La relation que le pouvoir entretient avec le peuple est une relation "ouranienne".

Il arrive en ce monde que des murs tombent, qu'ils s'écroulent de vieillesse. Connaissant l'entretien dont certains bénéficient et le choix de qualité qui préside à leur construction, ce sort n'a aucune raison de les épargner.

Il arrive aussi, mais c'est plus rare, qu'en tombant ces murs entraînent avec eux des vies humaines : des passants, par exemple, que la mauvaise fortune a conduit en ce lieu au moment fatidique. L'homme meurt de différentes façons, dirait-on. Certaines sont plus inaccoutumées que d'autres. Bien sûr, il aurait pu en être autrement. Mais ne dit-on pas aussi qu'il est vain de vouloir échapper à son destin... Le destin n'est-il pas justement cette chose qui s'accomplit en dépit de tous les obstacles qu'on pourrait placer en travers de son chemin.

Sans être particulièrement fataliste, voilà ce qui traverserait l'esprit de tout un chacun en apprenant la nouvelle tragique de la mort, dans la région de Sidi Bouzid, de trois jeunes suite à l'effondrement du mur de leur lycée.

Or, voilà, ce n'est absolument pas cette lecture-là que l'esprit a retenu : ni celui de l'habitant de la région, ni du Tunisien en général.

Malgré notre propension à une certaine forme de fatalisme, l'événement nous donne de lui-même un tout autre sens. Oui, il y a la négligence. Oui, le centralisme bureaucratique est de la partie qui fait de la moindre action à entreprendre un long et pénible chemin à travers les méandres de l'administration.

Même quand il s'agit de situations qui présentent les caractères de l'urgence. Oui, encore, il y a le régionalisme et ses déséquilibres en défaveur des zones de l'intérieur : ancien problème sur lequel butent les gouvernements depuis toujours... Mais, au-delà de tout ça, il y a ceci, à savoir que, pour sa préservation, le pouvoir en place tue.

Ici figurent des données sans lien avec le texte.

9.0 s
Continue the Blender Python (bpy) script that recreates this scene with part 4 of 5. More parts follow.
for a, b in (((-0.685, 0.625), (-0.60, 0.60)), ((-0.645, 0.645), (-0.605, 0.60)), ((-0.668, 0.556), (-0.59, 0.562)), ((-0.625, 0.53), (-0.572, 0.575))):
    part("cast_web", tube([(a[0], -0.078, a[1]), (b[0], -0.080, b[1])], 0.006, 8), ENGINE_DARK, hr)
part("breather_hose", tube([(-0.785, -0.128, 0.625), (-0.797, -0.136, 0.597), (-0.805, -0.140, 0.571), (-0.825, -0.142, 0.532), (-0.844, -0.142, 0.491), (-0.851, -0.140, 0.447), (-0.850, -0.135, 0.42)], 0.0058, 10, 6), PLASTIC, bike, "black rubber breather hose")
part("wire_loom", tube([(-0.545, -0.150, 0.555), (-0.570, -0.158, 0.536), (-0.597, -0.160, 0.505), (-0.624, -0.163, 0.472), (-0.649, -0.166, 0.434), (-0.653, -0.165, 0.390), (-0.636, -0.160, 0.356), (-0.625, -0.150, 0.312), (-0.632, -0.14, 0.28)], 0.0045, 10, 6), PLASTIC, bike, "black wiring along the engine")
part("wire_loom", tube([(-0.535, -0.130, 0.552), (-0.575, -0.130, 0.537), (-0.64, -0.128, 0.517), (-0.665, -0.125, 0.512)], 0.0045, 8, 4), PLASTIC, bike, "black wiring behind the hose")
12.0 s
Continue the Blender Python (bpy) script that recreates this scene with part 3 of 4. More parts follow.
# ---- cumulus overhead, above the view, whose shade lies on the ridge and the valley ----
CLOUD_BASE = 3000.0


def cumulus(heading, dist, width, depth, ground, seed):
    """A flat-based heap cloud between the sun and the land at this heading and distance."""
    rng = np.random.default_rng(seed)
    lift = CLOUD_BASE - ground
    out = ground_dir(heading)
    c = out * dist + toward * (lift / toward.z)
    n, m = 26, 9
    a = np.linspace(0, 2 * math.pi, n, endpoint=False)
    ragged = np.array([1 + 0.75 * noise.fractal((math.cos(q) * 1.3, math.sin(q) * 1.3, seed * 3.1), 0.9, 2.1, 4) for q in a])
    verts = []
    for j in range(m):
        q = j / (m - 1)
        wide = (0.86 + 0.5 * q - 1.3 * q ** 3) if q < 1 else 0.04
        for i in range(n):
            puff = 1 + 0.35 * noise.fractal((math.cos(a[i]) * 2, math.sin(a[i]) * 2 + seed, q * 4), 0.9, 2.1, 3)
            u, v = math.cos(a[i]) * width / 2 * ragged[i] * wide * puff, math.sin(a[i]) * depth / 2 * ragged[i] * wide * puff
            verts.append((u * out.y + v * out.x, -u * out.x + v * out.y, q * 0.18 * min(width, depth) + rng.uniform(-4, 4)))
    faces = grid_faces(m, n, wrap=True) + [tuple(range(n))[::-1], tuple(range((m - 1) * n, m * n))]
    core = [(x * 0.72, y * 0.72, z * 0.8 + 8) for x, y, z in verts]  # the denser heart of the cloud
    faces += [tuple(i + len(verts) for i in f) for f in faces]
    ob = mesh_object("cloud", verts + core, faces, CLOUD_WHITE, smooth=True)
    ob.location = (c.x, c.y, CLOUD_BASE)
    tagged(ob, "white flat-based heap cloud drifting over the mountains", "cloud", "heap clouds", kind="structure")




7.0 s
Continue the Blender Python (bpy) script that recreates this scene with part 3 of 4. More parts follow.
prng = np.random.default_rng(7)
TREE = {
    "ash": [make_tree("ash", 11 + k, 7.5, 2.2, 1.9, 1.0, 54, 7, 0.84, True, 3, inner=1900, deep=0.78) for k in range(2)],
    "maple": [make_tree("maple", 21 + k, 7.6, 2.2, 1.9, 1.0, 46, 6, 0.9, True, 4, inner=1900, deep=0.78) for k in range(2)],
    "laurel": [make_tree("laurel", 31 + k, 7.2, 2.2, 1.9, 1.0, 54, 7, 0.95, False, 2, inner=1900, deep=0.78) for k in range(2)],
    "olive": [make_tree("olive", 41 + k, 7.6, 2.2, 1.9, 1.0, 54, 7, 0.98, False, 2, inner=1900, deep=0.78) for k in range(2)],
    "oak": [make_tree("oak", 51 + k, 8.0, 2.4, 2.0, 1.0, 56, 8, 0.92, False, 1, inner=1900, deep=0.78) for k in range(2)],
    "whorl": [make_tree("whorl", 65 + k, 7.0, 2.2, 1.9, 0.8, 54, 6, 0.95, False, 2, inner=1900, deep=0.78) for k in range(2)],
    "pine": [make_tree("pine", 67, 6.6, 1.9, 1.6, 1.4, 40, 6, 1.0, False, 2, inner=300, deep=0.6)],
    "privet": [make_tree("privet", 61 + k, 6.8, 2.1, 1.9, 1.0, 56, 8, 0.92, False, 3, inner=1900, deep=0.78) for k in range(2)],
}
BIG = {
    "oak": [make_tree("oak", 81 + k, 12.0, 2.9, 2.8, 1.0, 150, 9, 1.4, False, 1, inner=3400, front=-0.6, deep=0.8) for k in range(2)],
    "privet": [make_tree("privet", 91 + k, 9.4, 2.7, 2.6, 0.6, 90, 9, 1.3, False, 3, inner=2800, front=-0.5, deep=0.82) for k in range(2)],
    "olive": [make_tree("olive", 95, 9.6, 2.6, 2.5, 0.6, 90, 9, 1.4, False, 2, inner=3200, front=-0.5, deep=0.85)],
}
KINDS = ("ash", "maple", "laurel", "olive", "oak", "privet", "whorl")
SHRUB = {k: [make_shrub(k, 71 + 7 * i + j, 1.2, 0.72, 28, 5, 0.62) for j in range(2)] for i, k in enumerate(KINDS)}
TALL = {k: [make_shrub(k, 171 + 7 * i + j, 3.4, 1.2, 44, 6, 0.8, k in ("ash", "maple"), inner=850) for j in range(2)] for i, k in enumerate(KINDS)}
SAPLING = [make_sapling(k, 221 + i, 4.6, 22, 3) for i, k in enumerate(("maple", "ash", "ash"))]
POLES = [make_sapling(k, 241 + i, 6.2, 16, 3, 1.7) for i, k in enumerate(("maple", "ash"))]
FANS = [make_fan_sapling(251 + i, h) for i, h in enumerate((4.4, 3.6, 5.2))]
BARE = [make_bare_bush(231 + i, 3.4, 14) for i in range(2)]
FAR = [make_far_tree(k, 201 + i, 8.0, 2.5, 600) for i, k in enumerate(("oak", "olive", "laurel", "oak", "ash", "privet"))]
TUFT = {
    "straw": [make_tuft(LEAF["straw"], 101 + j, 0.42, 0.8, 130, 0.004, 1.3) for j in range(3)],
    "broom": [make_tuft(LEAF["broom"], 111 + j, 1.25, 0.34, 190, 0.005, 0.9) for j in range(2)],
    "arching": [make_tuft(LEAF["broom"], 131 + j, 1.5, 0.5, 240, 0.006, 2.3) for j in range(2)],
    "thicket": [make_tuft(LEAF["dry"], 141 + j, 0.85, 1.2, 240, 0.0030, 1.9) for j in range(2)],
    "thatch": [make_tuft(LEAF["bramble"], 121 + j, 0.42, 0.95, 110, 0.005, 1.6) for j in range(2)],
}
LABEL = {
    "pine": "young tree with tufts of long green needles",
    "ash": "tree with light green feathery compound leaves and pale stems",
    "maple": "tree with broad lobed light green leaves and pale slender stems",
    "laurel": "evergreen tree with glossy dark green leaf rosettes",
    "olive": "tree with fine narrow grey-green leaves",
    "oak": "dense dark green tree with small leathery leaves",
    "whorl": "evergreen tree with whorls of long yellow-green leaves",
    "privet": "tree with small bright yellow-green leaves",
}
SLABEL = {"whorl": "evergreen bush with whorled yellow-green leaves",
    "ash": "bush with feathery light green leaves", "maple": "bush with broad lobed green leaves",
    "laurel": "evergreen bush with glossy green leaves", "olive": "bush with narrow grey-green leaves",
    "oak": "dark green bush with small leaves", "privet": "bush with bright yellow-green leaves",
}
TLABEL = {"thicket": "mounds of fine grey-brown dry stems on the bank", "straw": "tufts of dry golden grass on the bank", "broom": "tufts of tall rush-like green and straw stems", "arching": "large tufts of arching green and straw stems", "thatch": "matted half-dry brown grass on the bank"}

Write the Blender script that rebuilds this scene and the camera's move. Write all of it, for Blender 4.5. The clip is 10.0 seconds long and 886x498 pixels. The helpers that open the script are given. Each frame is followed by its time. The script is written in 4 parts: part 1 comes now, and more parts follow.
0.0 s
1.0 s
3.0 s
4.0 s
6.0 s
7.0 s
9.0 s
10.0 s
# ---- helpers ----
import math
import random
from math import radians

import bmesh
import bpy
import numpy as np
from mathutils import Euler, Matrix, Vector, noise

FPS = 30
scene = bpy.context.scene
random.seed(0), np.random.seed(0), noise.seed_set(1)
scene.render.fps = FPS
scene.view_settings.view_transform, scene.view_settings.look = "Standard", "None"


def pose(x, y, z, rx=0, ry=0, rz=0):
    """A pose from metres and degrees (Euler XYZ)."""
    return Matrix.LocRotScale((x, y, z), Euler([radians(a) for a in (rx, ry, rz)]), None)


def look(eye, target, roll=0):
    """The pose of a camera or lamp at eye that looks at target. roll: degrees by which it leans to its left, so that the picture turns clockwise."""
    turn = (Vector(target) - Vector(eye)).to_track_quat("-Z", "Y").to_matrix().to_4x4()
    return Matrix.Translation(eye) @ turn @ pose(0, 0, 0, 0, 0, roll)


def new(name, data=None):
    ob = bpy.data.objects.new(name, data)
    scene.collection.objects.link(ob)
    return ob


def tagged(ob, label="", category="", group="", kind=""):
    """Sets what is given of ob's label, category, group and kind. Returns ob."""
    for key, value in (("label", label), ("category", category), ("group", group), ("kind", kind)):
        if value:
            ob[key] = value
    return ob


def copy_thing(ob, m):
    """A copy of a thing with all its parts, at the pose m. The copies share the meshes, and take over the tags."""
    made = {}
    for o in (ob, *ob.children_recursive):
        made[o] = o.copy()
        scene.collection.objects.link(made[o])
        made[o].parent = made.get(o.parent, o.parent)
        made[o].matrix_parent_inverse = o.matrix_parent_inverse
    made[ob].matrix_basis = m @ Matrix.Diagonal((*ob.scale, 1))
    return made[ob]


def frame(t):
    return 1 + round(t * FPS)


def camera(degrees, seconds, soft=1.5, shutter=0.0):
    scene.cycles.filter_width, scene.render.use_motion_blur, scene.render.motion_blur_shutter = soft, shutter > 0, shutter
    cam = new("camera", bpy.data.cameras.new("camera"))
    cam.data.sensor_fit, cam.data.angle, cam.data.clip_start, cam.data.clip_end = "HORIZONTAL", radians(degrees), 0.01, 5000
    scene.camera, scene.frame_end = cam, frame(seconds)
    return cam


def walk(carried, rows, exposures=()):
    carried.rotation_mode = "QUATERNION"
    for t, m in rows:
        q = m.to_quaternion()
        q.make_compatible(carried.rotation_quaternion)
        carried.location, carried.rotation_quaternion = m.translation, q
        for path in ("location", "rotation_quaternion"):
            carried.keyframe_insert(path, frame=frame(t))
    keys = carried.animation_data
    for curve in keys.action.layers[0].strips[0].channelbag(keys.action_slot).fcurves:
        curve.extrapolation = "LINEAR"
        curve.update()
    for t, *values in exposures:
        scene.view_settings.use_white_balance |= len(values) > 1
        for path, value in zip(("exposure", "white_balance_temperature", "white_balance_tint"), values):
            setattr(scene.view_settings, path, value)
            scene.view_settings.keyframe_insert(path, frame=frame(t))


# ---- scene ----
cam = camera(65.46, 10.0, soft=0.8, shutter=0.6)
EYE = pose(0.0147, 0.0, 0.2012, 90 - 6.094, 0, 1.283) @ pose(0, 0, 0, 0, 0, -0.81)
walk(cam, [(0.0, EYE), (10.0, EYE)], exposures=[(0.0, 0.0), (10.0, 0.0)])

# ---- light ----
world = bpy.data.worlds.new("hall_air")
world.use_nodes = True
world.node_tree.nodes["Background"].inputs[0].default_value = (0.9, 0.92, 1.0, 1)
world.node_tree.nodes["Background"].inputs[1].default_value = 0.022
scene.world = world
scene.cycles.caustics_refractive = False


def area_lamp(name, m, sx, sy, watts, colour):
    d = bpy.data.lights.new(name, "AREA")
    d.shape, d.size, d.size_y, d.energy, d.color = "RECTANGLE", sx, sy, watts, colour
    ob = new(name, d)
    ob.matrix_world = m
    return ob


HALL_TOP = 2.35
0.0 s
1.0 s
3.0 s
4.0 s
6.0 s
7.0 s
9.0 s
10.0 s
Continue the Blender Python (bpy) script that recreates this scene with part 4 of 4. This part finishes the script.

Il ne se contente pas de laisser mourir comme on laisse au bord du chemin : non, il assassine. Les anciens Grecs avaient exprimé la chose à travers le mythe d'Ouranos, qui dévorait ses enfants au fur et à mesure de leur naissance, de peur que l'un d'eux ne s'empare un jour du pouvoir.

Il y a différentes façons de mourir, disions-nous, et il y a aussi différentes façons de tuer. L'une d'entre elles est de rétrécir les horizons, de museler la parole, de faire prévaloir la peur, bref d'inoculer doucement dans la vie des gens ce sentiment de désespoir qui les fait aller d'eux-mêmes à la mort sans crier gare... Un vieux mur achève alors le travail.

Voilà ce qui, sans qu'on ait besoin de trop réfléchir, s'est imposé à la vue de nos esprits. Et voilà aussi ce qui s'est confirmé à travers la stratégie d'étouffement adoptée par le pouvoir en réponse aux troubles qui ont suivi la mort des lycéens. Car cet étouffement, que chacun a pu observer à travers la mobilisation à la fois policière et médiatique, ne fait pas que tenter de circonscrire une révolte et la mater. Il révèle le fond de vérité de la relation que le pouvoir entretient avec le peuple : relation qui est du côté de la mort et non du côté de la vie : une relation "ouranienne".

Voilà pourquoi un accident tragique au fin fond du pays prend tout d'un coup une tournure politique majeure qui ébranle le pouvoir sur ses fondements.